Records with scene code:
● ● ● ● ●

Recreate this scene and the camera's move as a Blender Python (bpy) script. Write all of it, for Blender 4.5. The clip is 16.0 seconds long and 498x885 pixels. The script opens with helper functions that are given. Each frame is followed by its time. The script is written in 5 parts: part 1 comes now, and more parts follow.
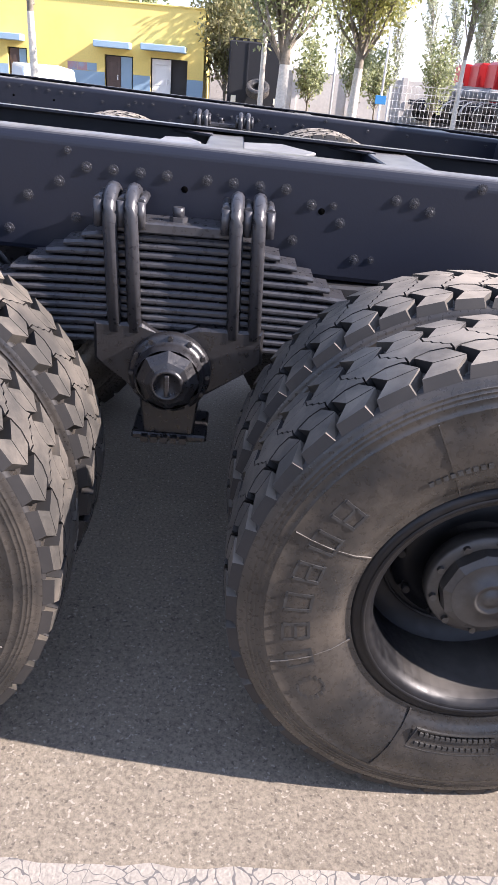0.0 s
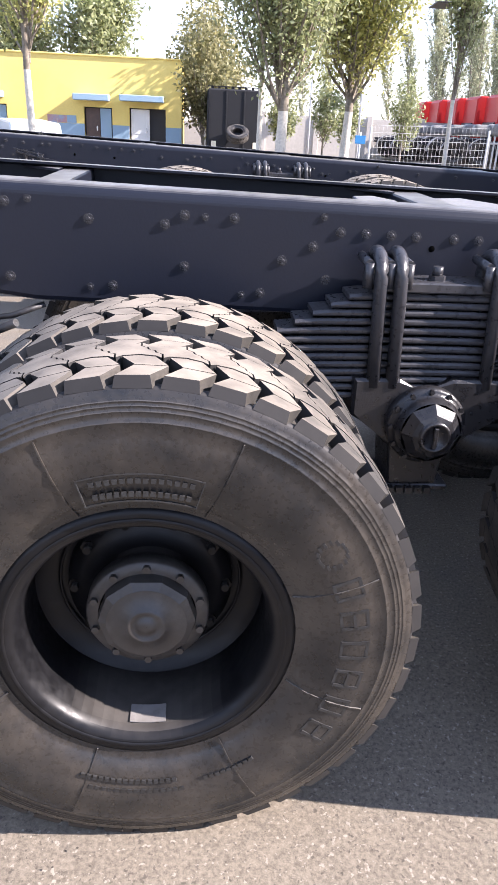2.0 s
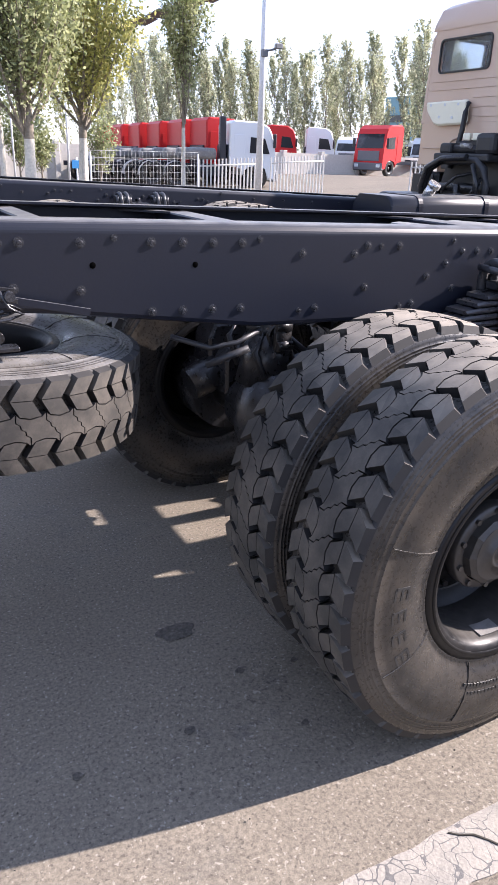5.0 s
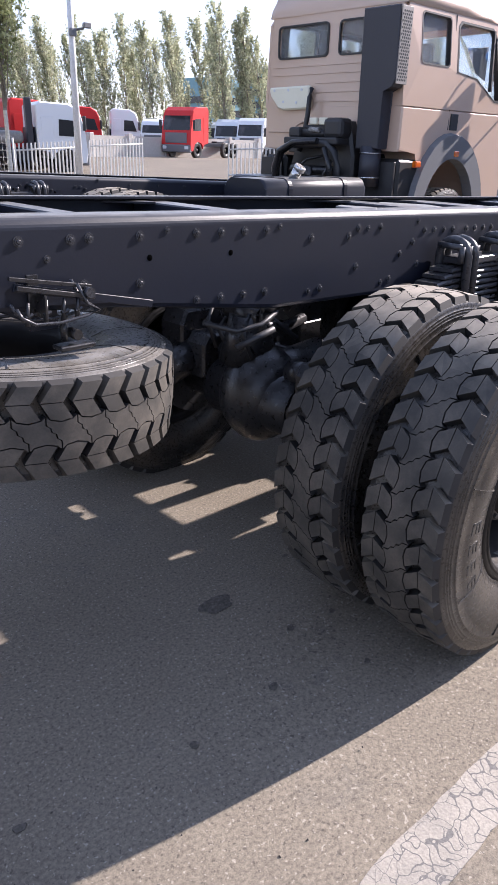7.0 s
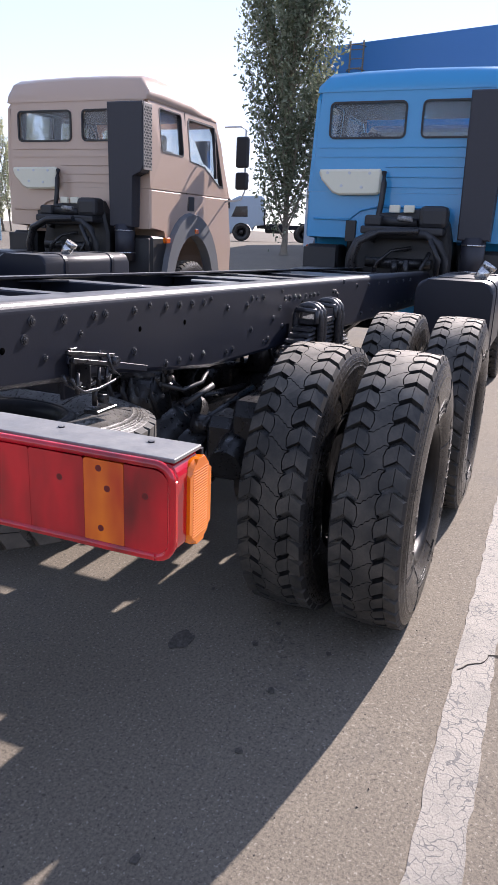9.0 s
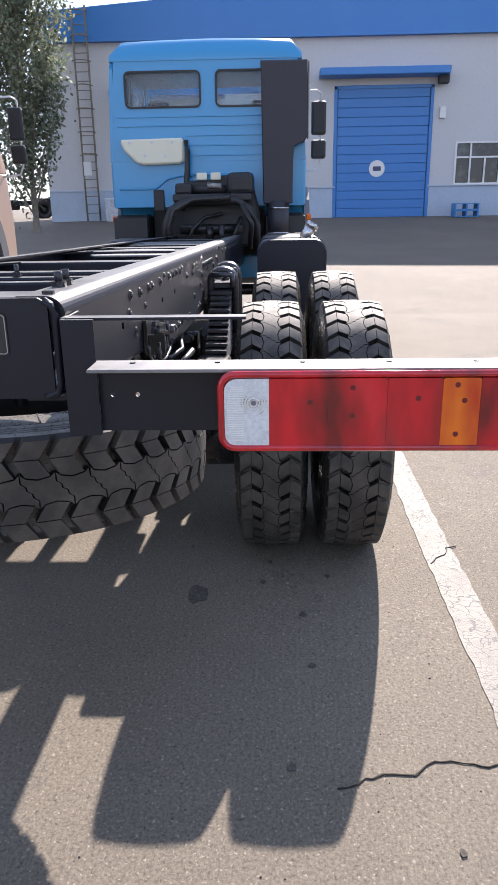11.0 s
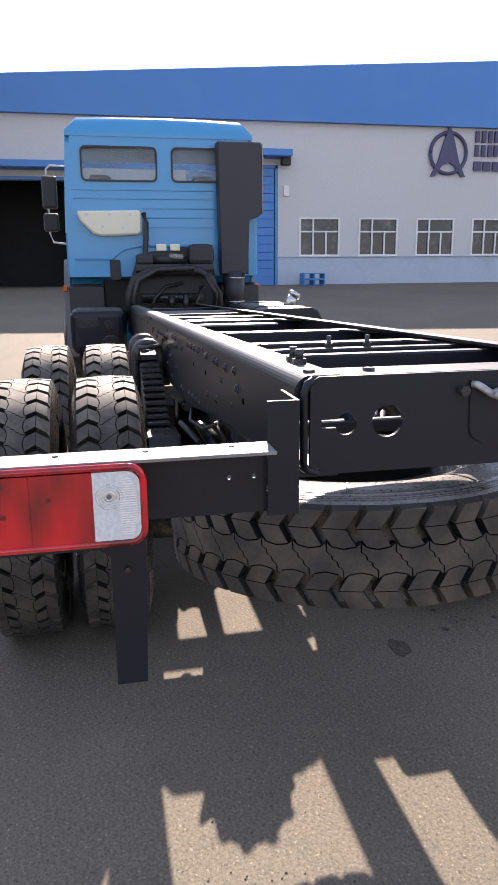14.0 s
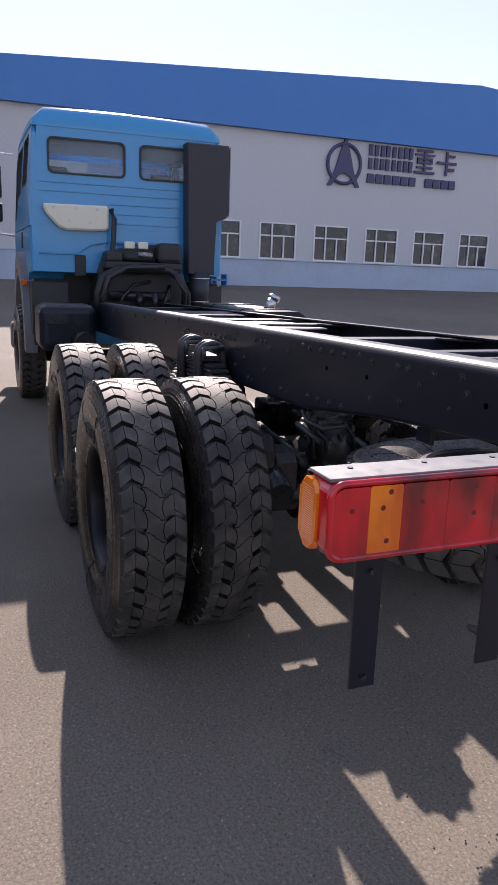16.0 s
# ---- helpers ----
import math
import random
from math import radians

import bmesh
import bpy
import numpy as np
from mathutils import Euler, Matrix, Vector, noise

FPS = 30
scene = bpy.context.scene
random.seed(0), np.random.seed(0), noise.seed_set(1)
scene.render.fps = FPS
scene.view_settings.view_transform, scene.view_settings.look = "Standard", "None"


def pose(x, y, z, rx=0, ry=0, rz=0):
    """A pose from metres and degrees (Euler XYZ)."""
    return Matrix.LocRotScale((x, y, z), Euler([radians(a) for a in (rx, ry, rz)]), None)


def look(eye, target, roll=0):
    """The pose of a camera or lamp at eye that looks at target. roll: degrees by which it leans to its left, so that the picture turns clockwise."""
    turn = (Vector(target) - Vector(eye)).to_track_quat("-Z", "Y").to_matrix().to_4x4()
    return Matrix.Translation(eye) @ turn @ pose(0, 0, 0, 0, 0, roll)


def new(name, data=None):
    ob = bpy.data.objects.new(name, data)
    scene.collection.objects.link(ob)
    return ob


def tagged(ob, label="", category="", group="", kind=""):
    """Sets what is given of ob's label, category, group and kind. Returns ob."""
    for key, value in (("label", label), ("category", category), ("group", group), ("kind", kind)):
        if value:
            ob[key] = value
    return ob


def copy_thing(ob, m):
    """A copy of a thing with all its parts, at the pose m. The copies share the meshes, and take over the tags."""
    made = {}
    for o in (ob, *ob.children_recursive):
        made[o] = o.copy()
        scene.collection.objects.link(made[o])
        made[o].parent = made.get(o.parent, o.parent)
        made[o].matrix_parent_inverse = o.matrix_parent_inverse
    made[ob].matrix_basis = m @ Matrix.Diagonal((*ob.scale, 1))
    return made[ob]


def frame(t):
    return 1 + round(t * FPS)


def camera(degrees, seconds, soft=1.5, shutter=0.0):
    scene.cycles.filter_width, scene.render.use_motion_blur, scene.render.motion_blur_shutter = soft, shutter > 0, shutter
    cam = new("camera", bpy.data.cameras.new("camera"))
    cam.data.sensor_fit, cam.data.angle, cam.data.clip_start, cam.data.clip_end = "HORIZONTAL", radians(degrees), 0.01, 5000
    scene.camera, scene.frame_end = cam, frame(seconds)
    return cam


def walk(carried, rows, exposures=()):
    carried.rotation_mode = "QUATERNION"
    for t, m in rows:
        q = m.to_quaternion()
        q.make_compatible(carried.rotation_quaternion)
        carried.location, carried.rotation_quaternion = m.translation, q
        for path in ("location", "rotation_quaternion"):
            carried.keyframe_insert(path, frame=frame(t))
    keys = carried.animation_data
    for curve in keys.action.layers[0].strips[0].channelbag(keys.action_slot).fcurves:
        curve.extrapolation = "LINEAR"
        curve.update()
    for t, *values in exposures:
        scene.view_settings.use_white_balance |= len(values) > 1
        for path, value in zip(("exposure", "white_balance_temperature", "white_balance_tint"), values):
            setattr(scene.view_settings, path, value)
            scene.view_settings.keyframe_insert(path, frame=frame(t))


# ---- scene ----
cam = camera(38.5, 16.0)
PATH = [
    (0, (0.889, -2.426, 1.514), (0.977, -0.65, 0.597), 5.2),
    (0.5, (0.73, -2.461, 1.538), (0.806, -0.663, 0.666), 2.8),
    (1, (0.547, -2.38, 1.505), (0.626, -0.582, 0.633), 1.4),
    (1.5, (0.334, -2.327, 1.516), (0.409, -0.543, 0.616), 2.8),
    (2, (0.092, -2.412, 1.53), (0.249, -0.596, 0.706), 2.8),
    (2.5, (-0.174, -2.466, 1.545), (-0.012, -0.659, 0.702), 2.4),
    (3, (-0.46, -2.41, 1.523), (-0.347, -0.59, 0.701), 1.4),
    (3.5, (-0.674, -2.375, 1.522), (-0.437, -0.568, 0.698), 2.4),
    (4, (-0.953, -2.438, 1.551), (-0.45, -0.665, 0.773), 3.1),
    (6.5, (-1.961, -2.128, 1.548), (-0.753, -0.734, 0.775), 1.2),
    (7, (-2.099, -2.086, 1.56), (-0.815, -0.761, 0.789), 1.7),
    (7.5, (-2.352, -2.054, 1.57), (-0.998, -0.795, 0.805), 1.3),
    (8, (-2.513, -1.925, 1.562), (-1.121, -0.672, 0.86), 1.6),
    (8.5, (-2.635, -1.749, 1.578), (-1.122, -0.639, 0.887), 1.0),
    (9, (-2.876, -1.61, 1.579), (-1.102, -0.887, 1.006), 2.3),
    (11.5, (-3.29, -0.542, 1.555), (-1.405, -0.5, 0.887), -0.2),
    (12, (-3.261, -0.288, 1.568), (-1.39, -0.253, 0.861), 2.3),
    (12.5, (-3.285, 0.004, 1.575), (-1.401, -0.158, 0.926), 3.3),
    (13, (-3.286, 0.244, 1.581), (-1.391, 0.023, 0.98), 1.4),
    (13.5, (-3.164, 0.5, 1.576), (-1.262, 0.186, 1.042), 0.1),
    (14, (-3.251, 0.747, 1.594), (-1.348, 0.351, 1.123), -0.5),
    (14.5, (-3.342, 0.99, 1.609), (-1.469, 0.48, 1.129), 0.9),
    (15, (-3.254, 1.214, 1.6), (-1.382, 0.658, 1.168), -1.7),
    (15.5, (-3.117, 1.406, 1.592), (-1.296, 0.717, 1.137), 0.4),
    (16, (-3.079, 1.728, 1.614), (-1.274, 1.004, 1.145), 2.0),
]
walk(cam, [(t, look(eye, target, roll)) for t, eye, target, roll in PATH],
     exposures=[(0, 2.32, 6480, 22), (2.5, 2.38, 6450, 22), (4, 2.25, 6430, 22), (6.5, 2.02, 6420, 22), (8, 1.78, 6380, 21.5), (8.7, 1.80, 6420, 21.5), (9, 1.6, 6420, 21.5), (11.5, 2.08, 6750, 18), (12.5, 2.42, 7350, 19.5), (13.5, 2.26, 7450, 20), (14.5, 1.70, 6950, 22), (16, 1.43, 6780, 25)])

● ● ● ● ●

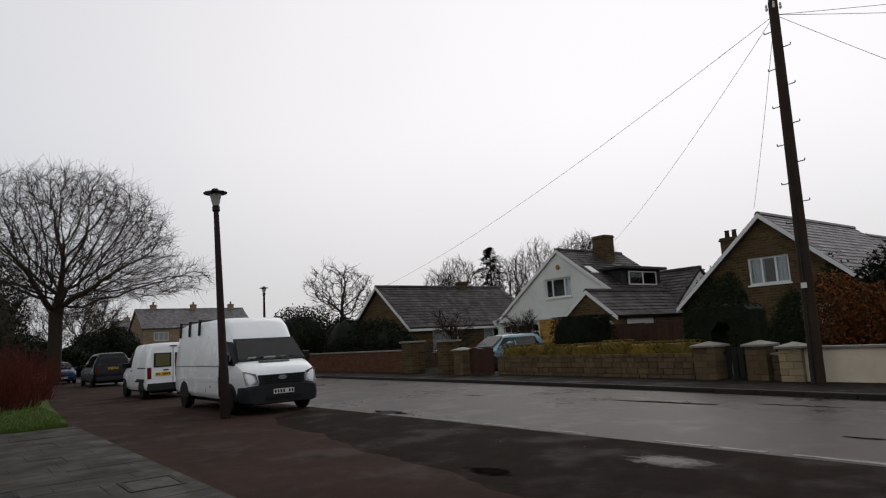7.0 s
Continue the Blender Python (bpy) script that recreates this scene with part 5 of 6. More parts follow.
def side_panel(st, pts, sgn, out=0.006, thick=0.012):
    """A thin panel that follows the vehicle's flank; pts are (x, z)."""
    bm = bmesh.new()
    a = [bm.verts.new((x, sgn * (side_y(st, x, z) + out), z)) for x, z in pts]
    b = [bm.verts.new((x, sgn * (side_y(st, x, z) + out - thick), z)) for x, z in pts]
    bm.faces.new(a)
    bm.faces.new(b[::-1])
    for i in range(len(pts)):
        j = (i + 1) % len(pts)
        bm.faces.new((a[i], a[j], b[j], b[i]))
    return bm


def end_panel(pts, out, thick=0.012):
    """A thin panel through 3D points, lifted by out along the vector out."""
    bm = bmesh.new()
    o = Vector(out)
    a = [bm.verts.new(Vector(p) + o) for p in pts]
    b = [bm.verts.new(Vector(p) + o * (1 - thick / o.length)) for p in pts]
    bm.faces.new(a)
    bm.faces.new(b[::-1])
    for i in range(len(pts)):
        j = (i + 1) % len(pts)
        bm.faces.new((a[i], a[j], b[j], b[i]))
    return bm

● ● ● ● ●

TASK DESCRIPTION
Starting at the line containing "Recreate this scene" and ending at the line containing "pose from metres", copy those lines exactly, both included, and nothing more. Leave out any picture.

THE COMPLETED TASK
Recreate this scene and the camera's move as a Blender Python (bpy) script. Write all of it, for Blender 4.5. The clip is 16.0 seconds long and 498x885 pixels. The script opens with helper functions that are given. Each frame is followed by its time. The script is written in 5 parts: part 1 comes now, and more parts follow.
0.0 s
2.0 s
5.0 s
7.0 s
9.0 s
11.0 s
14.0 s
16.0 s
# ---- helpers ----
import math
import random
from math import radians

import bmesh
import bpy
import numpy as np
from mathutils import Euler, Matrix, Vector, noise

FPS = 30
scene = bpy.context.scene
random.seed(0), np.random.seed(0), noise.seed_set(1)
scene.render.fps = FPS
scene.view_settings.view_transform, scene.view_settings.look = "Standard", "None"


def pose(x, y, z, rx=0, ry=0, rz=0):
    """A pose from metres and degrees (Euler XYZ)."""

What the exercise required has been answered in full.